Le sentiment d'appartenance à l'humanité n'est pas engendré seulement par la réciprocité d'alliance,  réciprocité de parenté, réciprocité des dons, mais il l'est aussi par la réciprocité de vengeance, où le rapt répond au rapt, l'injure à l'injure, le meurtre au meurtre. Ce qui importe dans cette réciprocité "négative" n'est pas tant de se venger que de construire avec l'ennemi une relation génératrice d'une conscience commune.

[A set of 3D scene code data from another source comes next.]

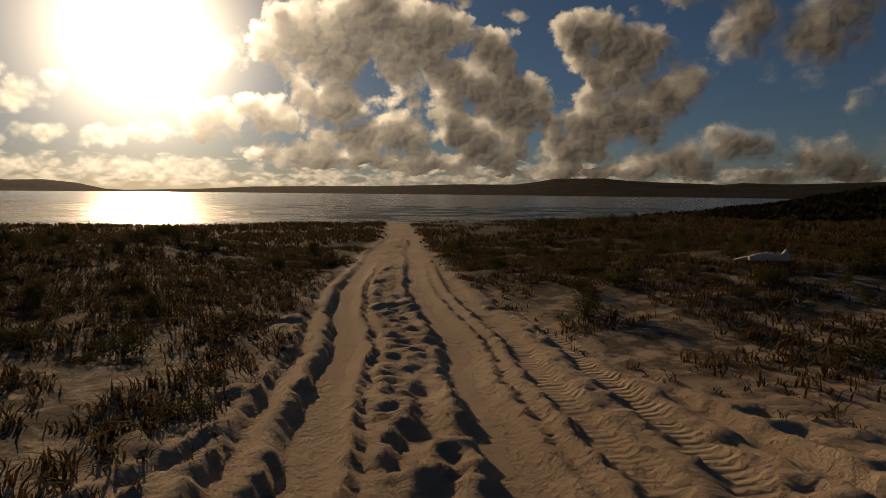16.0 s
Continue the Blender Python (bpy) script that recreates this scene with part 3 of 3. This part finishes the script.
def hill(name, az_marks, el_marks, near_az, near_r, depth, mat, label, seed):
    """A long ridge: bearings from the beach and the rise of its crest, in degrees, fitted to the skyline the camera
    sees, with folds and scrub on its flank.
    """
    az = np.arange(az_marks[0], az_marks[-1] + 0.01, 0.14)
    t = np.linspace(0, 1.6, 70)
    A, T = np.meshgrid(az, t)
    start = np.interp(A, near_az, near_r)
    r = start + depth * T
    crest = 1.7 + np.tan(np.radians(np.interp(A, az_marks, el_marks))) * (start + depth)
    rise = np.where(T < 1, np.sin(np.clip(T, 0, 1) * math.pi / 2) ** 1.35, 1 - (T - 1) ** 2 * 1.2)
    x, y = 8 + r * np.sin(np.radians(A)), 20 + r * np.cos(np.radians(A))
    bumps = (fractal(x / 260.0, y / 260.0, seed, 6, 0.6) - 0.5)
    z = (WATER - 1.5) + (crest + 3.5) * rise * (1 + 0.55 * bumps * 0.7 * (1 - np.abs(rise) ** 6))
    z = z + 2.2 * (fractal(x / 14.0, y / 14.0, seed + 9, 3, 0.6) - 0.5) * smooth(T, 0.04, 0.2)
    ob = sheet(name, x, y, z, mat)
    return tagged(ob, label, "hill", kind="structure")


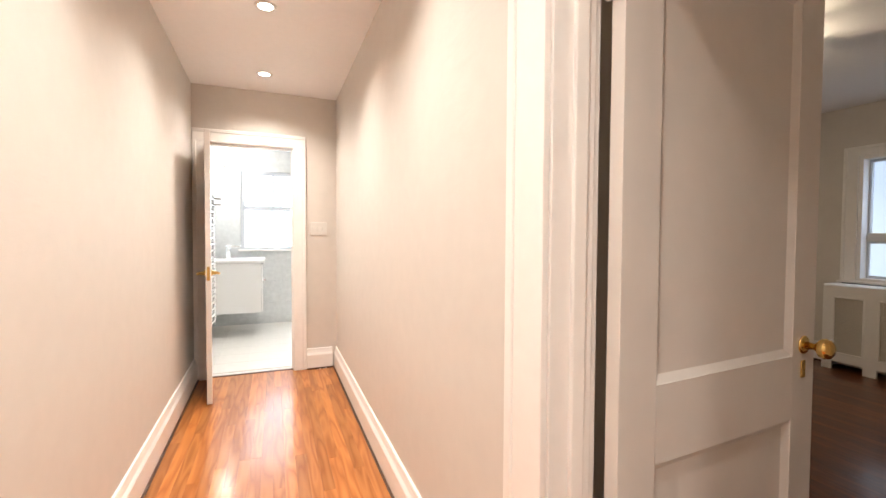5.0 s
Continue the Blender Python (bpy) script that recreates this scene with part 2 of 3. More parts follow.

Cependant  selon les thèses  défendues par les auteurs modernes,  la réciprocité de vengeance serait un échange de meurtres ou d'injures grâce auquel chaque communauté rétablirait un équilibre de forces avec autrui suffisamment stable pour pouvoir vivre en paix. Svenbro (1)  essaie même d'interpréter la vengeance non comme un échange négatif (perte mutuelle de richesses ou de pouvoirs), mais comme un échange positif : la vengeance permettrait de renforcer la solidarité interne du groupe, et cette solidarité serait ensuite efficiente dans la production des richesses. Il pourrait donc y avoir un "don du meurtre" qui se traduirait par un avantage pour celui qui le recevrait. Mais un tel don, pour Svenbro, masquerait un échange car il ne serait concédé qu'à la condition qu'autrui se venge. Toutes ces thèses  dénoncent l'idée que la vengeance ou la guerre ne soit qu'une rupture de l'échange et soutiennent au contraire que les relations de vengeance entre communautés sont des formes d'échange (négative ou positive) concernant leur patrimoine ou leur identité.
Selon Florestan Fernandez (2) qui étudie la réciprocité de meurtre chez les Tupinamba du Brésil, l'unité du groupe serait cimentée par une fonction religieuse, et le rapport aux âmes des morts ferait intervenir une fonction magique. Les défunts seraient des membres du groupe retranchés de la communauté par les ennemis, de sorte que le groupe serait affaibli dans la concurrence pour s'approprier le territoire. La vengeance consisterait en la délivrance des âmes prisonnières. Cette théorie permet de relier entre elles des pratiques difficiles à interpréter séparément comme rites chamaniques de capture des âmes, anthropophagie, vengeance, mariage du meurtrier avec la veuve ou la fille de la victime, sacrifice des prisonniers et de leurs enfants, fêtes somptueuses organisées à cette occasion. Mais le fonctionnalisme de Fernandez limite la réciprocité des meurtres à l'entretien de l'identité mystique présumée de chaque groupe.
Itéanu (3) indique que chez les Ossetes  la réciprocité de vengeance est associée à la réciprocité de filiation. Le fils doit venger le père. S'engendre ainsi une continuité mystique entre les défunts, les parents et les enfants. Itéanu observe que la perception de cette continuité est confrontée à celle de la discontinuité des groupes de vengeance. « La violence participe ainsi à deux conceptions du temps et de l'espace. »« Ce n'est qu'au prix d'une ouverture de compte avec l'extérieur et en acceptant les modalités de cet engagement qu'il (le meurtrier) accède au temps et à l'espace social. » Itéanu, cependant n'en déduit qu'une "ouverture de compte" inféodée aux règles de l'échange entre groupes : « Le meurtre renouvelle à chaque fois, par le manque qu'il implique, l'état des relations entre les groupes, en réactivant les dettes de sang. »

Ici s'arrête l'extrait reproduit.